Acciona claims details of utilities withheld
The Spanish contractor holding up the NSW government’s CBD light-rail project by suing the government for $1.2 billion is expected to allege the government withheld the detail of utilities locations until after the construction contract was signed.
But the government is set to counter with claims that there was an agreement that it could provide maps of the locations of only half of the utilities that had to be dug up and reinstated and the contractor would have to find out the rest.
It is understood the contractor, Acciona, is expected to allege there is an email trail between it and the government indicating that it did not have to accept liability for extra costs associated with utilities discovered in the course of the project that had to be dug up and replaced.
But the government is expected to counterclaim that it offered to provide only the first $100,000 for each additional work not originally identified and the company has been overcharging it for that work.
The bitter wrangle — which threatens to blow out the cost of the project from $2.1bn to $3.3bn — is set to start playing out in the Supreme Court on Friday.
The Spanish company is further expected to allege that certain work on the light rail was conducted and a price agreed and then the government subsequently failed to pay.
On Monday it was revealed that Acciona, which is contracted to the ALTRAC consortium building and operating the 12km light-rail project, which goes from Sydney to the southeastern suburbs, is suing the state government for $1.2bn, arguing that there are huge increased costs because of the power and telecommunications lines that have to be dug up and reinstated.
Transport Minister Andrew Constance has countered that the government, which he has called an “angry customer”, will not bend to Acciona and has blamed it for going on a deliberate “go-slow” in order to attempt to get some more money.
The dispute threatens to put the completion date of the project into 2020 — well past the 2019 state election — or beyond, after the government originally nominated a 2018 completion date.

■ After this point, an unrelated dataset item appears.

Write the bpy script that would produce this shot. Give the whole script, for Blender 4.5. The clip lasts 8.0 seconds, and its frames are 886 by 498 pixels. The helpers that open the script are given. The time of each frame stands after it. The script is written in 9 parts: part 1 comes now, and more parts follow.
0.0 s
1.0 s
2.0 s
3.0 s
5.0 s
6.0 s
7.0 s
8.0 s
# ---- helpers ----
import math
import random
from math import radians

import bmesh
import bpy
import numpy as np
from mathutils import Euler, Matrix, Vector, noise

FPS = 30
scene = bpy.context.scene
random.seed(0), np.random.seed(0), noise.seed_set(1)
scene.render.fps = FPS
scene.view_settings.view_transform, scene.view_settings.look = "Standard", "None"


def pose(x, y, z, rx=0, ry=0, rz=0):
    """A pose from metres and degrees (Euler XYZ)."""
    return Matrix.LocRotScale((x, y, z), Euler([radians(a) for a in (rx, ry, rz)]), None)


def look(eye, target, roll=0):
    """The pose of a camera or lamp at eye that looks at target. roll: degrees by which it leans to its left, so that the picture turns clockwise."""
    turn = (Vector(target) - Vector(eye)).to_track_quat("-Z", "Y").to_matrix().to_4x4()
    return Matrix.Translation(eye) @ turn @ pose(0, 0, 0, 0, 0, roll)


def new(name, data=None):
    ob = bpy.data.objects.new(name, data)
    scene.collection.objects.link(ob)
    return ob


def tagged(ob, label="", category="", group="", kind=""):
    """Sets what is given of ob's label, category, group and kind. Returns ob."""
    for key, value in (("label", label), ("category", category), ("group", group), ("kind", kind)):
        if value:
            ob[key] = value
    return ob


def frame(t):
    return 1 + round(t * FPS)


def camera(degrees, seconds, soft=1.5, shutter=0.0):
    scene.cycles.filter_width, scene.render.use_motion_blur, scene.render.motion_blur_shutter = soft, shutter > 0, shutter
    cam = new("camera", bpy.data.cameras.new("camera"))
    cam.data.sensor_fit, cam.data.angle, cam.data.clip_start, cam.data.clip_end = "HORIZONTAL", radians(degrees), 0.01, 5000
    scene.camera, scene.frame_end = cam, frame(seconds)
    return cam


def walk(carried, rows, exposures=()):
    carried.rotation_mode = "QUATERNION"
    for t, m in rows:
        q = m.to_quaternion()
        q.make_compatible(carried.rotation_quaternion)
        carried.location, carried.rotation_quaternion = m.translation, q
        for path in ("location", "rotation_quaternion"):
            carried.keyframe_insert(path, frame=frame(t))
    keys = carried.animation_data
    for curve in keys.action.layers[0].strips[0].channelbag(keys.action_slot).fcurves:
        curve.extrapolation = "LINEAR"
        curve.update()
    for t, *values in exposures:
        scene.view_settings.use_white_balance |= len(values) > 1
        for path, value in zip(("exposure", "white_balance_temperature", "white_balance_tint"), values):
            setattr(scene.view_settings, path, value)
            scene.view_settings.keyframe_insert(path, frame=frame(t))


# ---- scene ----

In parliament yesterday, Premier Gladys Berejiklian came under attack over the disarray surrounding the project, which was announced when she was transport minister.
“Not only do I support light rail but I support it with every bone in my body,” Ms Berejiklian thundered across the chamber.

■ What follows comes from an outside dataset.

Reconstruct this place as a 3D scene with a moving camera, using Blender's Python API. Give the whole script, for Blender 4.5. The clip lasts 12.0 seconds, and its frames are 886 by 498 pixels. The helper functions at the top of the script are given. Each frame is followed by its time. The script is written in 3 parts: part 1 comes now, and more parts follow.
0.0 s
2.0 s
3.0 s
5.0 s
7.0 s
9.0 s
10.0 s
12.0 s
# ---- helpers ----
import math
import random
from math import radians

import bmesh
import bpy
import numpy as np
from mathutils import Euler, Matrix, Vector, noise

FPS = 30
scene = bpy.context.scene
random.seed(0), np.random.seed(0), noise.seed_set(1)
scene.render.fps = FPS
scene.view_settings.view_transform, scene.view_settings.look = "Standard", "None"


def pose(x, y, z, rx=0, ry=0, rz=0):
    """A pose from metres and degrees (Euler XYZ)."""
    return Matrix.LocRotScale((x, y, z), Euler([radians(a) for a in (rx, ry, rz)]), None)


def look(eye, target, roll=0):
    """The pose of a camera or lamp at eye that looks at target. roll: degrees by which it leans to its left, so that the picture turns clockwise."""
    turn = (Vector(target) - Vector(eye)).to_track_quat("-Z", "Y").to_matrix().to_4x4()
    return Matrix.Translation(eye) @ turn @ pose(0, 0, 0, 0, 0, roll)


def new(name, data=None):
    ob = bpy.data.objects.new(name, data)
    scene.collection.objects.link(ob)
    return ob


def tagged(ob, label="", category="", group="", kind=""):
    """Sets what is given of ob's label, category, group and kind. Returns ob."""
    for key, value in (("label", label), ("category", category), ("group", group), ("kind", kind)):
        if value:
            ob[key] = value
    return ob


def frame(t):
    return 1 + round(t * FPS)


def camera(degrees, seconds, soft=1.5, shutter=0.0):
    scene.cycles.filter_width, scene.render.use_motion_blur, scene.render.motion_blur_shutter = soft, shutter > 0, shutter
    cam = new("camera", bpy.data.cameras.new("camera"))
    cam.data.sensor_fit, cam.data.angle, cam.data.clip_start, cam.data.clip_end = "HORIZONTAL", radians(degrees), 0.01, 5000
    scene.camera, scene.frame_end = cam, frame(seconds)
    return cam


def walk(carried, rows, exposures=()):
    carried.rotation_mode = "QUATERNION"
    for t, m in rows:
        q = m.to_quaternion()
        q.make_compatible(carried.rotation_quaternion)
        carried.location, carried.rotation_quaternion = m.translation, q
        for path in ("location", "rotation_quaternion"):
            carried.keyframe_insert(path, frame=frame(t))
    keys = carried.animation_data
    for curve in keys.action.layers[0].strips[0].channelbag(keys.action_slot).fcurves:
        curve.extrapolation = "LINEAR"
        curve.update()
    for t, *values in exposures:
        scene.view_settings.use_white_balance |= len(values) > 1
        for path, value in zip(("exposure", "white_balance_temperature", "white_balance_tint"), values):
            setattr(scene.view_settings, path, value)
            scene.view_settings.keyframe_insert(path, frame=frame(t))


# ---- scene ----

The Premier has previously said the government “won’t be held to ransom” by the company.
A spokesman for Transport for NSW said yesterday: “We confirm that Acciona has commenced proceedings against Transport for NSW in the Supreme Court of NSW and Transport for NSW will be defending those proceedings.
“Acciona is a contractor engaged by ALTRAC Light Rail, not Transport for NSW. Any contractual issues are a matter for those parties. As this is an ongoing legal matter, it is not appropriate for us to comment further.”
Mr Constance said last night: “The NSW government will not be bullied. We expect ALTRAC, Acciona and all their other subcontractors to deliver what they signed up to.”
The route of the light-rail project travels from the city to Central Station to the Sydney Cricket Ground, Randwick Racecourse and the suburbs of Randwick and Kingsford.
Former Infrastructure NSW chairman Nick Greiner recommended against the project but was ignored by former premier Barry O’Farrell and Ms Berejiklian.
When the contract was signed in 2014, Ms Berejiklian was forced to announce that the project had blown out from $1.6bn to $2.1bn.
The Auditor-General later found the blowout was due to “errors” and “mispricing”.